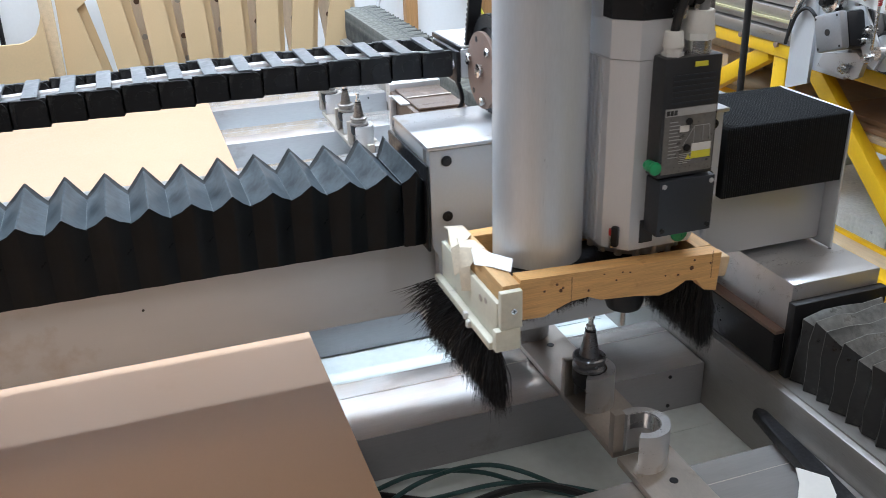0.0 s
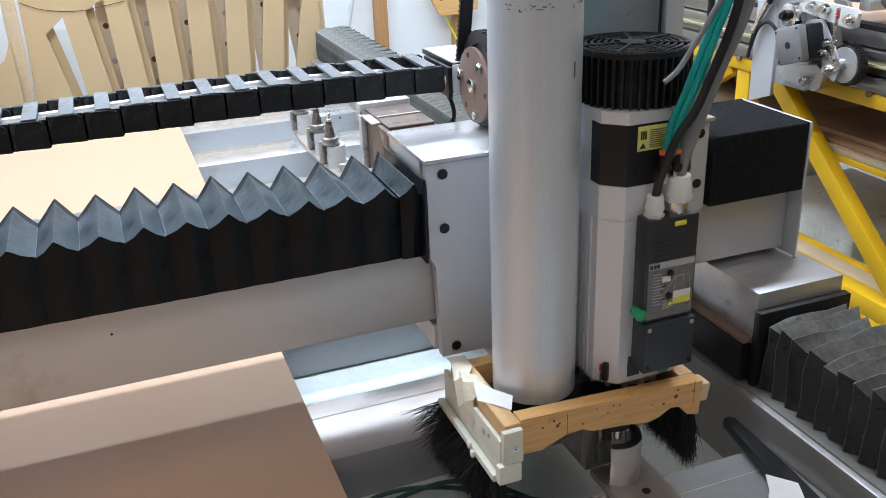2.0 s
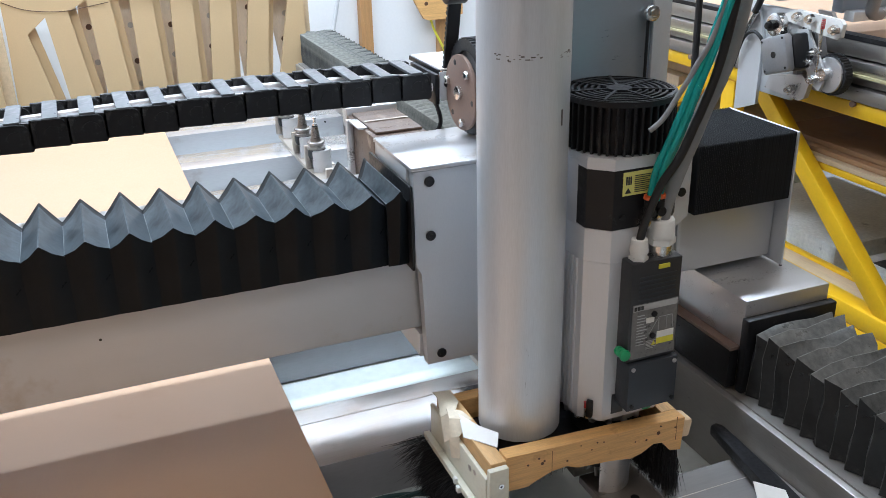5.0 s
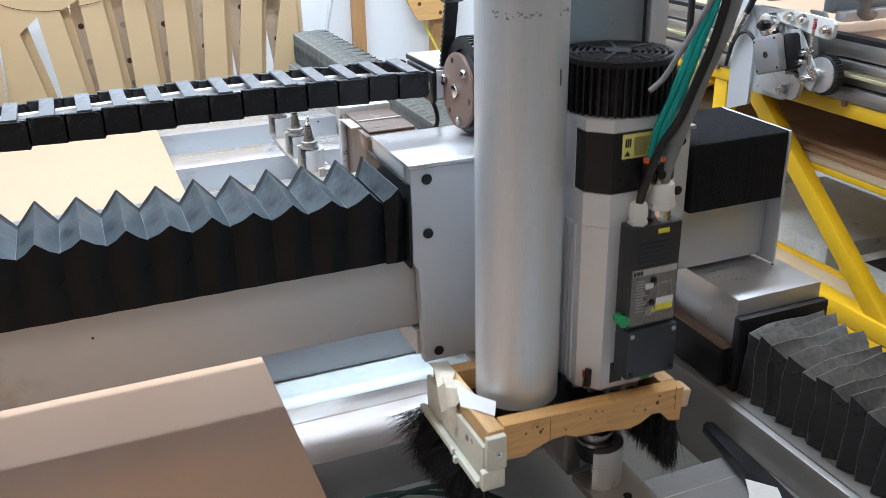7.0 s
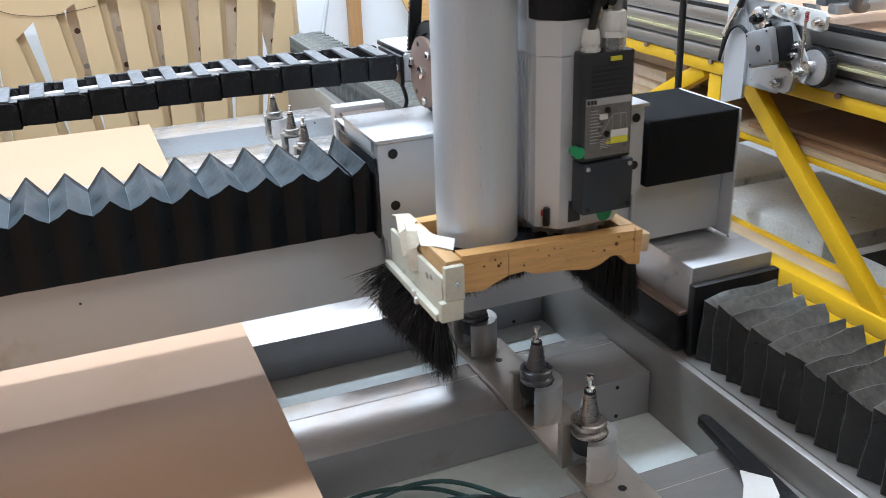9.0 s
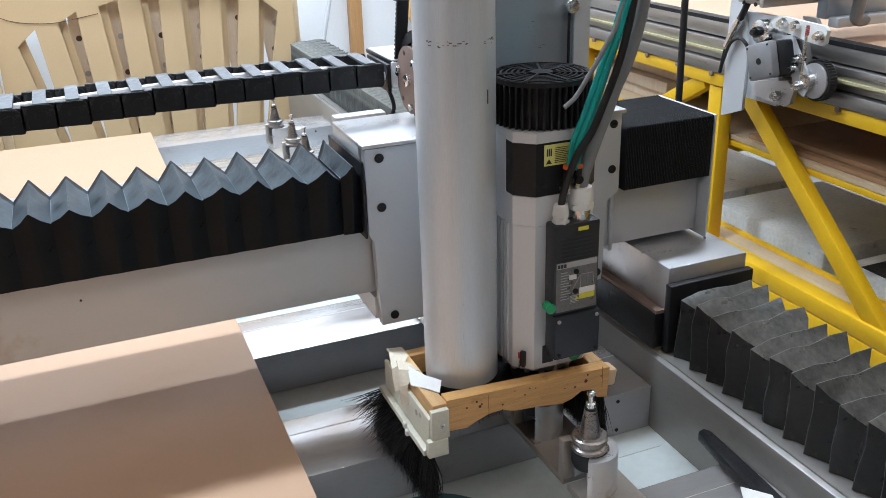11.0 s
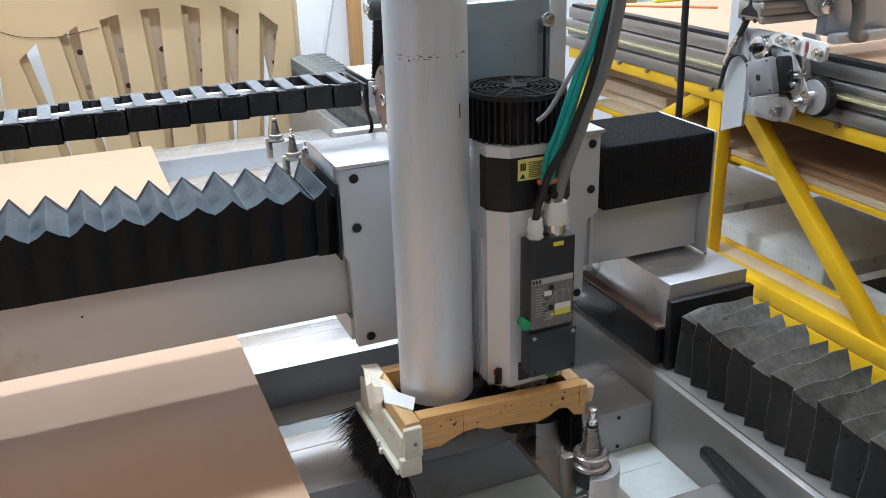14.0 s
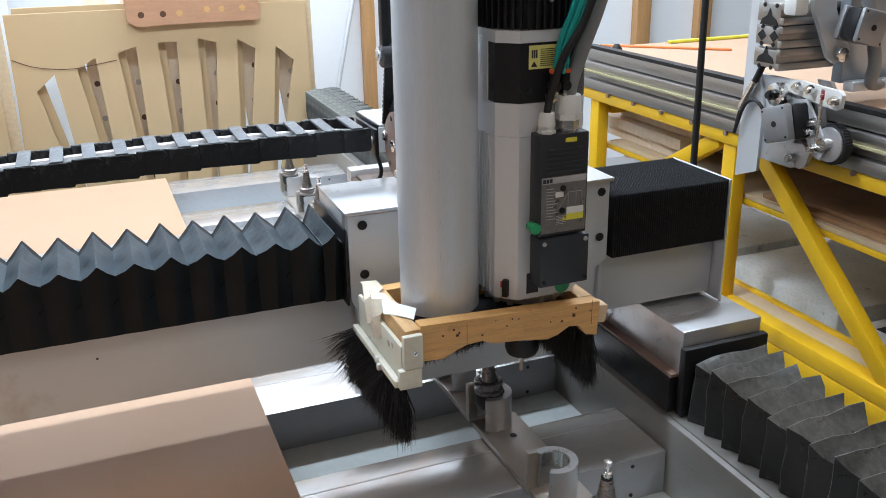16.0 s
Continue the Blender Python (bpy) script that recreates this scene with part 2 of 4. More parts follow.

════════════════

*CHALLENGE:* Copy out each line word for word, please, skipping the images.

*SOLUTION FOR THIS EXERCISE:*
0.0 s
2.0 s
5.0 s
7.0 s
9.0 s
11.0 s
14.0 s
16.0 s
Continue the Blender Python (bpy) script that recreates this scene with part 2 of 4. More parts follow.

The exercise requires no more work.